In verses 12-17, Paul wants me to realize something, I believe, as I think about the life I am now living in the Spirit, not in the flesh. I have the principles and I know the Spirit is the one doing the work through me, but I'm also to know I'm not simple a person in life with the Spirit, but I'm a child; I'm a family member; I have been adopted. I belong with Him. I am a fellow heir. I am included with God. I am close to Him. I am not alone. I am so thankful for the family God has given me because it shows me everyday that I am not alone, but God wants me to know that beyond those relationships, my sonship is with Him. There is a bigger family that I am a member of. On one hand, God helps me see that I am His only child, but on the other hand I know that I have many brothers and sisters. In life, I have an earthly mother and father, wife, child, friend, co-worker. In Christ, we are all brothers and sisters in the family of God. I don't know if I completely comprehend that. But, I want to.

Suffering included
As I come out of this topic of being a child of God, I am reminded that in Christ there is suffering. yes, I am a family member of God. I am a fellow heir. And God's children experience suffering.

I think of the preface to a presentation of the gospel with the words, "God has a wonderful plan for your life." We could also add "suffering" to that and say, "And God has suffering for you." Sounds kind of funny. But, it is true.

Suffering doesn't compare with Glory
And here is an amazing truth. The suffering that I may experience will have nothing to do with the glory that I experience. So, how I may suffer in this present time and the extent of my suffering or degree of my suffering can not even put up next to or compared with the glory that is to come.

I am to remember this. Again, I have been justified and made right with God through Jesus and His death and resurrection. I am right with God. I am justified. I will reside in glorification. In between those moments, God is sanctifying me and making me more holy. Along the way, I will suffer. And that suffering may feel great, but don't for a moment think it is greater or even can compare with the glory that will come and be revealed to me.

Again, I don't comprehend that.

I talk to many people online through the global media outreach ministry and many of them are living in very tough circumstances.

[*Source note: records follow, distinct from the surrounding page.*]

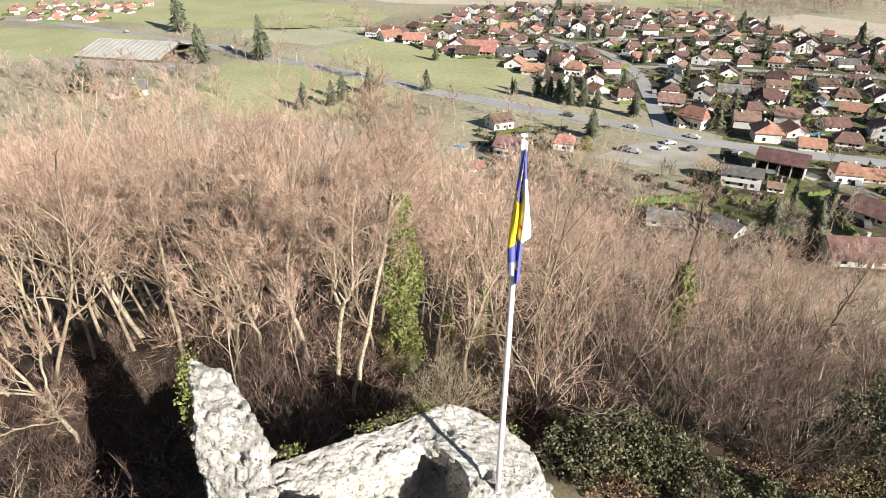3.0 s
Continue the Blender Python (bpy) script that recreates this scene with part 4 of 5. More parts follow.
def scatter(n, x0, x1, y0, y1, gap, ok, do):
    made = 0
    for _ in range(n * 40):
        px, py = rt.uniform(x0, x1), rt.uniform(y0, y1)
        if ok(px, py) and room_for(px, py, gap):
            spots.append((px, py))
            do(px, py)
            made += 1
            if made >= n:
                break


spots += [(-5.7, 7.3), (-8.2, 7.3), (-8.0, 8.9), (-10.6, 8.4), (-1.5, 8.7), (-12.7, 9.9), (-7.1, 6.7), (3.3, 14.0), (-4.1, 5.2), (-4.5, 5.9), (-10.4, 3.4), (-8.4, 4.6), (-2.5, 7.6), (11.3, 17.6), (2.2, 6.2)]


def beyond(px, py):
    e = np.interp(px, [-30, -15, -11, -9, -5, 2, 6, 10, 25], [7.0, 6.6, 6.2, 5.6, 5.6, 6.6, 4.6, 3.2, 1.0])
    return py > e


def left_wood(px, py):
    return beyond(px, py) and px < 3 + 0.25 * (py - 6)


def right_scrub(px, py):
    return beyond(px, py) and px >= 3 + 0.25 * (py - 6)


scatter(80, -20, 8, 4, 17, 1.2, left_wood, lambda px, py: plant(NEAR[rt.randrange(6)], px, py, rt.uniform(0.72, 1.0), group="woodland"))
scatter(18, -18, 8, 4, 16, 0.9, left_wood, lambda px, py: plant(THIN[rt.randrange(3)], px, py, rt.uniform(0.5, 0.95), group="saplings"))
scatter(16, -14, 5, 4, 11, 0.9, left_wood, lambda px, py: plant(SHRUB[rt.choice((0, 1))], px, py, rt.uniform(0.32, 0.6), group="undergrowth"))
scatter(9, 3, 16, 1.8, 6.5, 1.2, lambda px, py: py > np.interp(px, [3, 6, 10, 15], [4.4, 3.3, 1.6, -0.4]) and py < np.interp(px, [3, 6, 10, 15], [6.0, 5.4, 3.8, 2.4]), lambda px, py: plant(SHRUB[rt.randrange(2)], px, py, rt.uniform(0.6, 1.05), group="hillside scrub"))
for _ in range(75):
    px, py = rt.uniform(-15, 5), rt.uniform(2.4, 10)
    if py > np.interp(px, [-15, -9, -5.5, -4, 0, 5], [4.0, 3.6, 2.6, 2.6, 4.0, 4.4]):
        plant(TANGLE[rt.randrange(2)], px, py, rt.uniform(0.7, 1.25), group="undergrowth")
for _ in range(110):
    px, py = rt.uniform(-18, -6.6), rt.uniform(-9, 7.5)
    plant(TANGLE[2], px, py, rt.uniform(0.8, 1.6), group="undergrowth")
scatter(32, 3, 26, 4, 18, 1.6, right_scrub, lambda px, py: plant(STAND[rt.randrange(3)], px, py, rt.uniform(0.8, 1.2), group="hillside scrub"))
scatter(12, 4, 24, 5, 20, 1.8, right_scrub, lambda px, py: plant(NEAR[rt.randrange(6)], px, py, rt.uniform(0.6, 0.85), group="woodland"))
scatter(9, 3, 24, 4, 20, 1.4, right_scrub, lambda px, py: plant(SHRUB[rt.choice((0, 1))], px, py, rt.uniform(0.7, 1.1), group="hillside scrub"))
scatter(14, 6, 28, 9, 26, 1.6, right_scrub, lambda px, py: plant(THIN[rt.randrange(3)], px, py, rt.uniform(0.8, 1.25), group="saplings"))
scatter(12, -23, -14, -7, 4, 1.3, lambda px, py: True, lambda px, py: plant(SHRUB[rt.randrange(2)], px, py, rt.uniform(0.4, 0.6), group="ravine shrubs"))
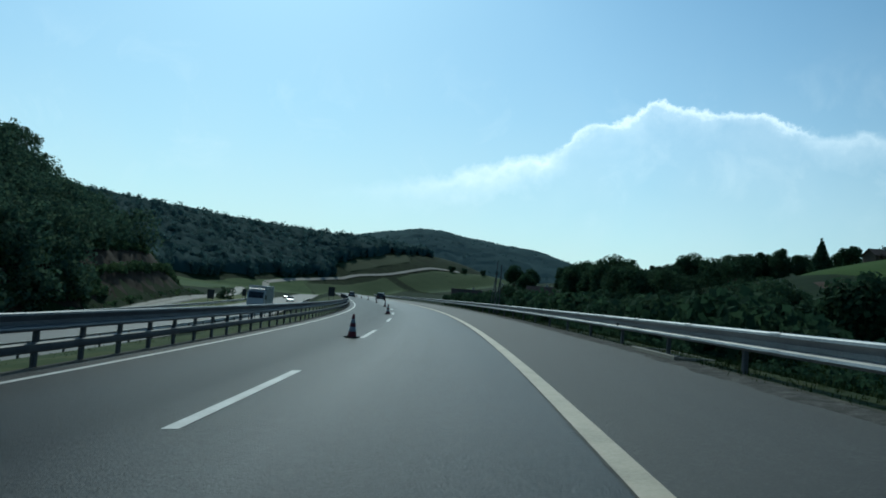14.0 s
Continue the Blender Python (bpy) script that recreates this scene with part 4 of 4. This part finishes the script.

They are experiencing many trials and suffering. They are begging and screaming and hoping to be far removed from those circumstances. I guess that is normal. And yet, through those moments, they should be reminded that glory in the future with God will occur and the extent or severity will not even be able to be compared to the extent or severity of the glory they will receive.

I don't know even if I suffer. I live in a safe world. I actually write my life in such a way to avoid any and all suffering. I have all the creature comforts, food on the table, easy access to it, a good job, a healthy family, an active life. Yes, I have some broken things at home. Yes, we just discovered a major leak in a shower. A leak. That is my suffering? It is true, I don't need suffering in order to understand future glory. But, still, I must guard against this safe and comfortable life I live. And yet I fear suffering and I shouldn't.

I don't get it.

Promise: From Tabletalk, June 23, 2014: "It is not that our suffering is on one end of a spectrum and glory is on the other. There is no comparison between the two. The glory to come will far surpass even the best that we can imagine."